» Objective: The lines to return are those from the one containing "return 1 + round(t * FPS)" down to the one containing "radians(degrees), 0.01, 5000", inclusive; return them exactly and nothing else.

— START OF Supplied data —

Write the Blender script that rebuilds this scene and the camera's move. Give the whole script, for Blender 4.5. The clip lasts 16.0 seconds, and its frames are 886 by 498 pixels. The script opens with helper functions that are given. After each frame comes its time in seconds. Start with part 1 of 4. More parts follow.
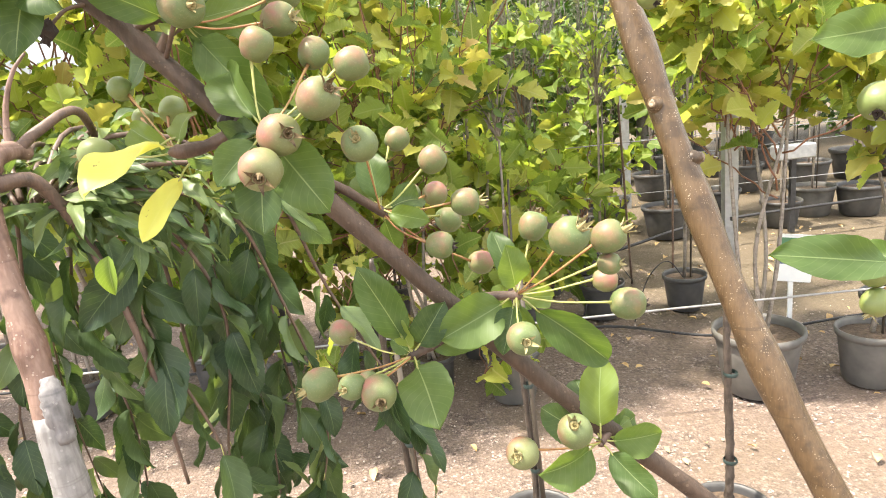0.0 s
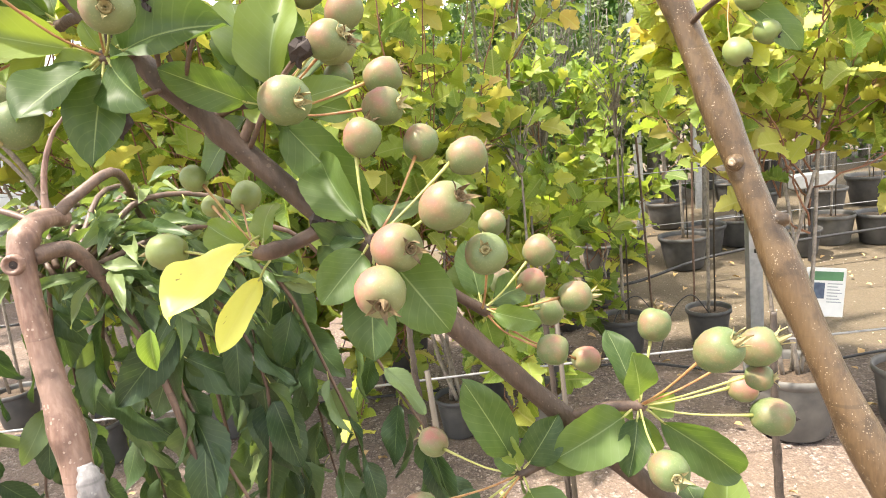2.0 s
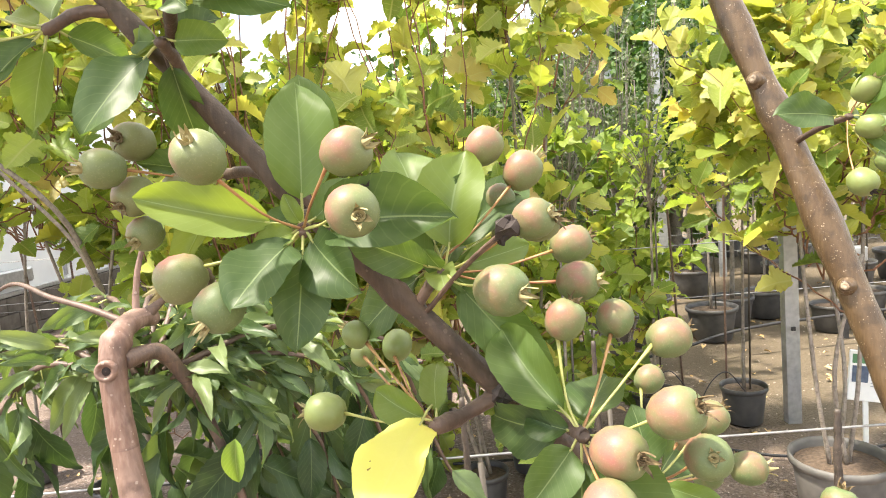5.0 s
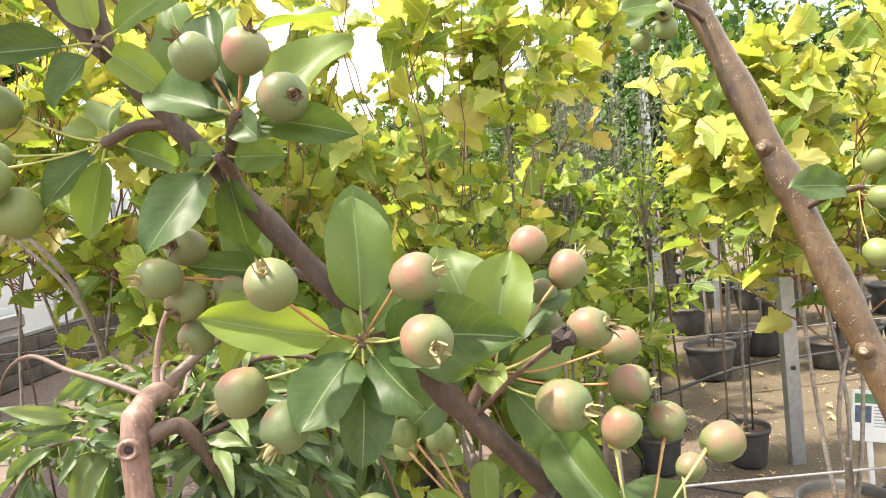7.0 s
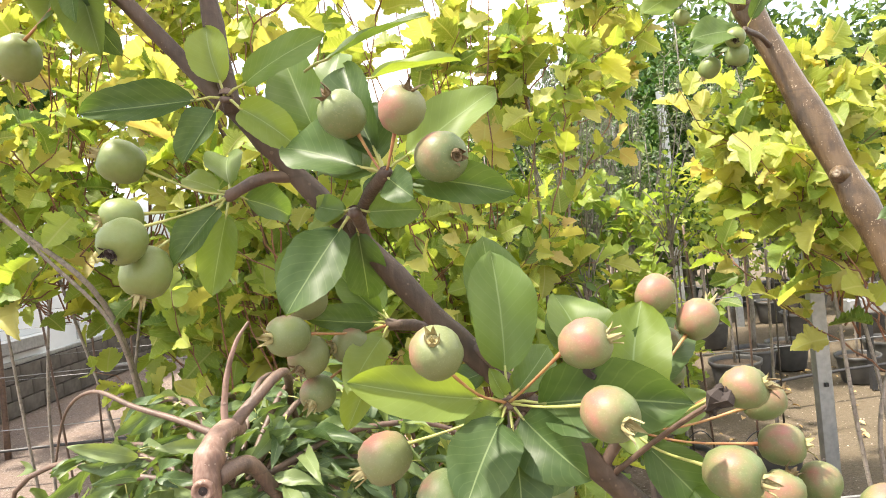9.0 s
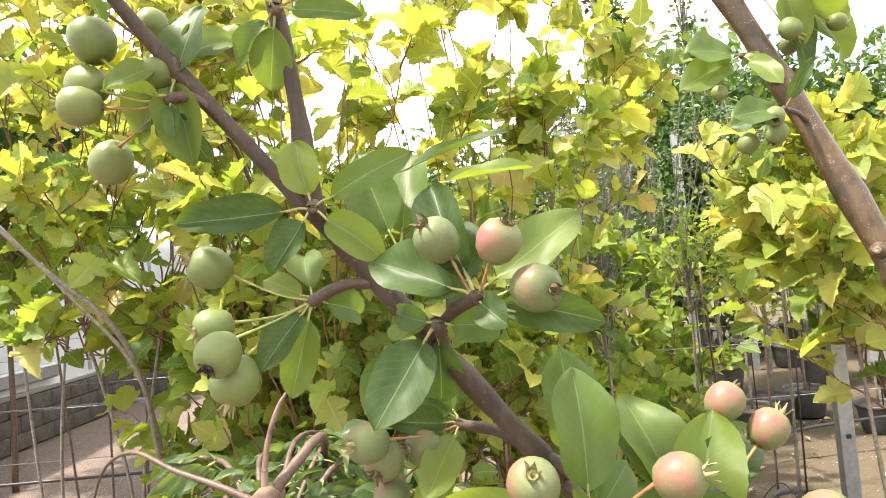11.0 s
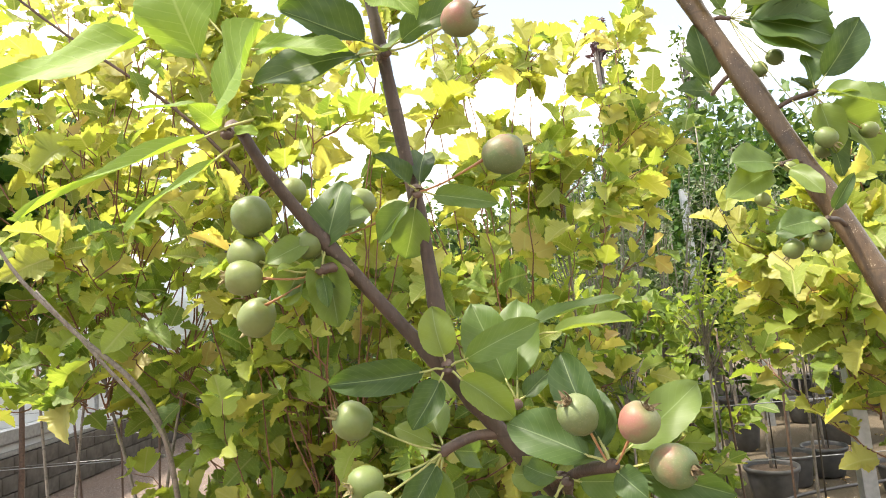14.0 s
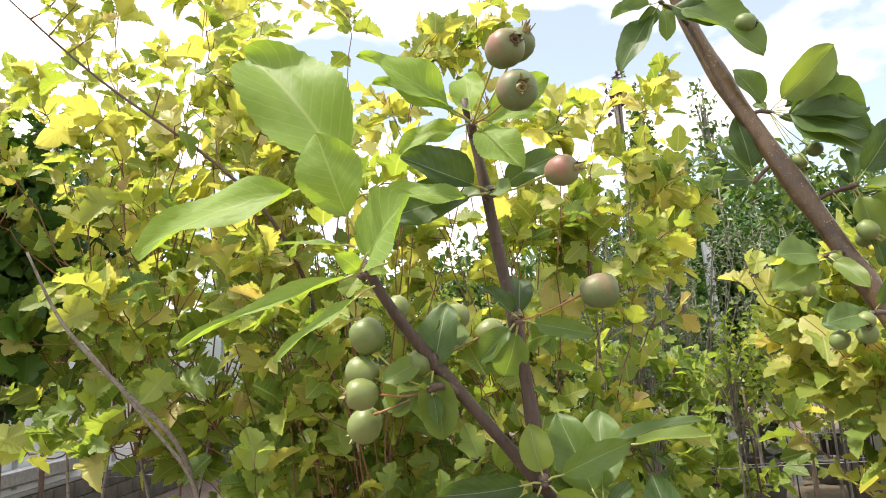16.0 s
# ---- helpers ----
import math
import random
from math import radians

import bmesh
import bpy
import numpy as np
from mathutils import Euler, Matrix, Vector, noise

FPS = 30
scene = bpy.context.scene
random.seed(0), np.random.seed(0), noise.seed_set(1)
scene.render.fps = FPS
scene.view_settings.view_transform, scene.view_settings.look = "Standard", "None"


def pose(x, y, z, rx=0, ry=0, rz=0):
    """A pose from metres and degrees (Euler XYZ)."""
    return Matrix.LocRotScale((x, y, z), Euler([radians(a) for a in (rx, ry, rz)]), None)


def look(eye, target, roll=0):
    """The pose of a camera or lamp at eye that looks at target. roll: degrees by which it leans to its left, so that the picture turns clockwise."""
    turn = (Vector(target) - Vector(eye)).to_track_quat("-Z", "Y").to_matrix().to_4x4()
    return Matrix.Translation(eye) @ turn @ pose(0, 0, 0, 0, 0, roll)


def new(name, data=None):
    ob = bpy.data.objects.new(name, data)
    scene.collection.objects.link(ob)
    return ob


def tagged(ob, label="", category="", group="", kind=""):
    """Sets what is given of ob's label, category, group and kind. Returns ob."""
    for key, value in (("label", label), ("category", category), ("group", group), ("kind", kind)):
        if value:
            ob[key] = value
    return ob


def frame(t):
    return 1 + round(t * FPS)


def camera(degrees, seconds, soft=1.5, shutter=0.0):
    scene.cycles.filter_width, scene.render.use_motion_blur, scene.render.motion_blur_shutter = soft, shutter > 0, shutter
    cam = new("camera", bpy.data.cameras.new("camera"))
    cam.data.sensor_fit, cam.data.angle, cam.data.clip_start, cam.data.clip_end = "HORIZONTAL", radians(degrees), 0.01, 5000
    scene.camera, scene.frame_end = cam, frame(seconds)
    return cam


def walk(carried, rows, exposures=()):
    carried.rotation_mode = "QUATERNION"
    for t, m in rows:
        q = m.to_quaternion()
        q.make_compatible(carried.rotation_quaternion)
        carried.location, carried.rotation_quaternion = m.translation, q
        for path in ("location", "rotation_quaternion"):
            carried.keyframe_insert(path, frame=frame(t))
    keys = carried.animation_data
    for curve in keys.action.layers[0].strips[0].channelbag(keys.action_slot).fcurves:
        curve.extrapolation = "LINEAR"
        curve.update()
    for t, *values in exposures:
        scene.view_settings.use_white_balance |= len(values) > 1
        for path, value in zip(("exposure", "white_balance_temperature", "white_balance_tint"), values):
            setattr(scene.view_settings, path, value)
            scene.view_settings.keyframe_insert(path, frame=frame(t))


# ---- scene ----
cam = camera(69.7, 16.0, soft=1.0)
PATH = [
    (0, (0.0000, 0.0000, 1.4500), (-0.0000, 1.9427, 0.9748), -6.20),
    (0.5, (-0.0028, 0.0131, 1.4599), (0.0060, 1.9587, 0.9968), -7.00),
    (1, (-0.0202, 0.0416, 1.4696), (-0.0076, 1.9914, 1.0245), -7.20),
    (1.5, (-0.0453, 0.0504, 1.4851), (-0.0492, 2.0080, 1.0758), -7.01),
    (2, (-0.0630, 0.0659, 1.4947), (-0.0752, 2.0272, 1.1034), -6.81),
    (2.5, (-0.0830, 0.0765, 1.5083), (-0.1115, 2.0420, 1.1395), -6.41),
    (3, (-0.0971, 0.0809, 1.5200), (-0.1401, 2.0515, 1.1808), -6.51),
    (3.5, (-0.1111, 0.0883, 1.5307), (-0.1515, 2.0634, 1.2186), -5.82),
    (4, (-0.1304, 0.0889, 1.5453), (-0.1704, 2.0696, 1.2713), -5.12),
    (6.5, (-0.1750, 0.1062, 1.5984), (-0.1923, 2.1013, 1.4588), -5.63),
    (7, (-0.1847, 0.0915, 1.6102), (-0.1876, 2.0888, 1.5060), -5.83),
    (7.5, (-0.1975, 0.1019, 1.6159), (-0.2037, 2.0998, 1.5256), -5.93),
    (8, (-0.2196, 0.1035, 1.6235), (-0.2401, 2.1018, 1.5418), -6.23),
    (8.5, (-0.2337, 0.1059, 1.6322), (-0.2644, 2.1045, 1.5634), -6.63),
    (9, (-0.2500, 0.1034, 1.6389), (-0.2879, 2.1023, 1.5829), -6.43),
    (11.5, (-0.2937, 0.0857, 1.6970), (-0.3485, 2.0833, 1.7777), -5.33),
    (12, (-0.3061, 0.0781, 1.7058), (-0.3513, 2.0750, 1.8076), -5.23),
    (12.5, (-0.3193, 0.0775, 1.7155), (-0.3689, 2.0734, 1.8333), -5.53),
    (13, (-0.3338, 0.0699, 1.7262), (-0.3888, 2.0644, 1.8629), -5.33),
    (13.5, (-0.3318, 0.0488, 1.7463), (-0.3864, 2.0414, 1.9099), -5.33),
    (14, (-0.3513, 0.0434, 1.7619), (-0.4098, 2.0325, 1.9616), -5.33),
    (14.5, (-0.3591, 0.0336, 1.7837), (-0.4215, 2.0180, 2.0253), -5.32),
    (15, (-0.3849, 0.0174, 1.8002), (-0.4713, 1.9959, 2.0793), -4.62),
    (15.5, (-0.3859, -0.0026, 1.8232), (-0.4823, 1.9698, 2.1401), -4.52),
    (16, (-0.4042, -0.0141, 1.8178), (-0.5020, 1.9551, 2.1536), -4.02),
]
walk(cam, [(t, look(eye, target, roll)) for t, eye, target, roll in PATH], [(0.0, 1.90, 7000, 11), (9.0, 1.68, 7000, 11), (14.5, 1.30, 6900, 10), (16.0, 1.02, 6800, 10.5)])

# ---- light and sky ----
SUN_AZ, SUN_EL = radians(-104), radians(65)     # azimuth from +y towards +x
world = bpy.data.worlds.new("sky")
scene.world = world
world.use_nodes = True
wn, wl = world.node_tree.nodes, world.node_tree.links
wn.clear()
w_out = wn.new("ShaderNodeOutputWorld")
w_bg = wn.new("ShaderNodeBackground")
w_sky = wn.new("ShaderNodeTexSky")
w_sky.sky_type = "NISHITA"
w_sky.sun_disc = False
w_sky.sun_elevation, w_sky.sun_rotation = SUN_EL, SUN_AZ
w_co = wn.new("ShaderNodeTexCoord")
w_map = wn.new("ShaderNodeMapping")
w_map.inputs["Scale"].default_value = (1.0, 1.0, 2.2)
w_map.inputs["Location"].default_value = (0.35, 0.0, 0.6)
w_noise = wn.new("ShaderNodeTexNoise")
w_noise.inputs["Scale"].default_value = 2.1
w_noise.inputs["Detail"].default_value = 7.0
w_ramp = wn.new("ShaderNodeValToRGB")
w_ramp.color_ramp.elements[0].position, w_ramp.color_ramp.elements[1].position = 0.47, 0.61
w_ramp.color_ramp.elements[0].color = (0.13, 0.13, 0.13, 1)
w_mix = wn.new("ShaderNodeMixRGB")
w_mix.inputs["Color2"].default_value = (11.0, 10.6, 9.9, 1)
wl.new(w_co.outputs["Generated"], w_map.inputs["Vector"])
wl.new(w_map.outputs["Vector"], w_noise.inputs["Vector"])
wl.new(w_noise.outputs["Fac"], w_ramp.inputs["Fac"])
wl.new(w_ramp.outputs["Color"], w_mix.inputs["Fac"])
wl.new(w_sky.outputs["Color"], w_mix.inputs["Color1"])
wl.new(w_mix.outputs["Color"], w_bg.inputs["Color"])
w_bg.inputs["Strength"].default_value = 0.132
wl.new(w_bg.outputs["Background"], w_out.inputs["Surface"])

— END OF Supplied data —

» Solution:
    return 1 + round(t * FPS)


def camera(degrees, seconds, soft=1.5, shutter=0.0):
    scene.cycles.filter_width, scene.render.use_motion_blur, scene.render.motion_blur_shutter = soft, shutter > 0, shutter
    cam = new("camera", bpy.data.cameras.new("camera"))
    cam.data.sensor_fit, cam.data.angle, cam.data.clip_start, cam.data.clip_end = "HORIZONTAL", radians(degrees), 0.01, 5000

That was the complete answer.